Updated

A day before the European Central Bank meets to decide whether to cut interest rates, further evidence emerged Wednesday to indicate the economic recovery in Europe is muted.

Eurostat, the EU's statistics office, said Wednesday that retail sales across the 17-country eurozone fell 0.6 percent in September from the month before. The fall offset the previous month's 0.5 percent rise and was just below market expectations for a more modest 0.4 percent decline.

September is the final month of the third quarter, so the drop may alter expectations about how much the eurozone grew during the period.

Markit, the financial information company, also revealed that its composite purchasing managers' index, a broad gauge of economic activity, faltered in October.

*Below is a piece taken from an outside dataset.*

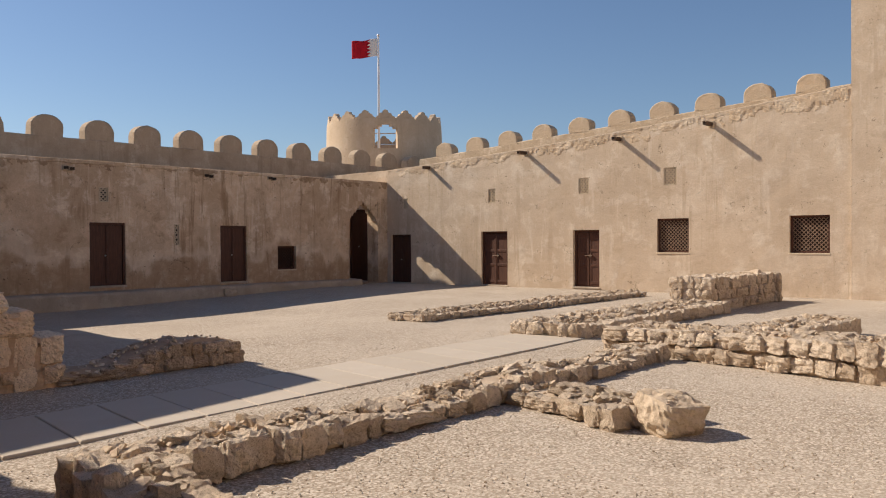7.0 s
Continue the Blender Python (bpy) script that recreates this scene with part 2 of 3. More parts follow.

While the October PMI reading of 51.9 points was revised up from the initial estimate of 51.5, it was down from September's 27-month high of 52.2. Still, it's above the 50 threshold indicating expansion.

Though the figures continue to point to a second straight quarter of growth for the economy of the 17 European Union countries that use the euro, they suggest the recovery lacks strength and is vulnerable to setbacks. Whether that will be enough for the ECB to cut its main interest rate to a record low of 0.25 percent on Thursday remains unclear.

"The loss of momentum raises concerns that the upturn is faltering and piles further pressure on the European Central Bank to reinvigorate the recovery," said Chris Williamson, chief economist at Markit.

Williamson noted that the economic backdrop has been complicated by the fall in the eurozone's consumer price inflation to a near four-year low of 0.7 percent in October, which has raised concerns about deflation — a prolonged drop in prices — taking hold. The ECB is tasked with setting policy to keep inflation at just below 2 percent.

But with interest rates already at record lows, ECB policymakers will be gathering in Frankfurt knowing they have few traditional monetary policy tools left to shore up the recovery. The ECB has been reluctant to inject cash in the economy to stimulate growth the way the Federal Reserve has done. A rate cut may also not do much good since banks are still too worried about the economy to lend at low costs.

As such, many economists think the ECB will hold off a rate cut and revisit the issue in December, when it will be armed with its staff's latest quarterly economic projections.

Still, the latest figures appear to have dashed any hopes that the recovery from the eurozone's longest-ever recession would gather momentum. With many countries still facing headwinds such as record unemployment and austerity, those hopes now appear overdone.

Next week, Eurostat is expected to show that the eurozone overall grew in the third-quarter something like the 0.3 percent quarterly rate recorded in the April to June period. That second-quarter growth was the first since late 2011, the longest recession to afflict the single currency zone since its creation in 1999.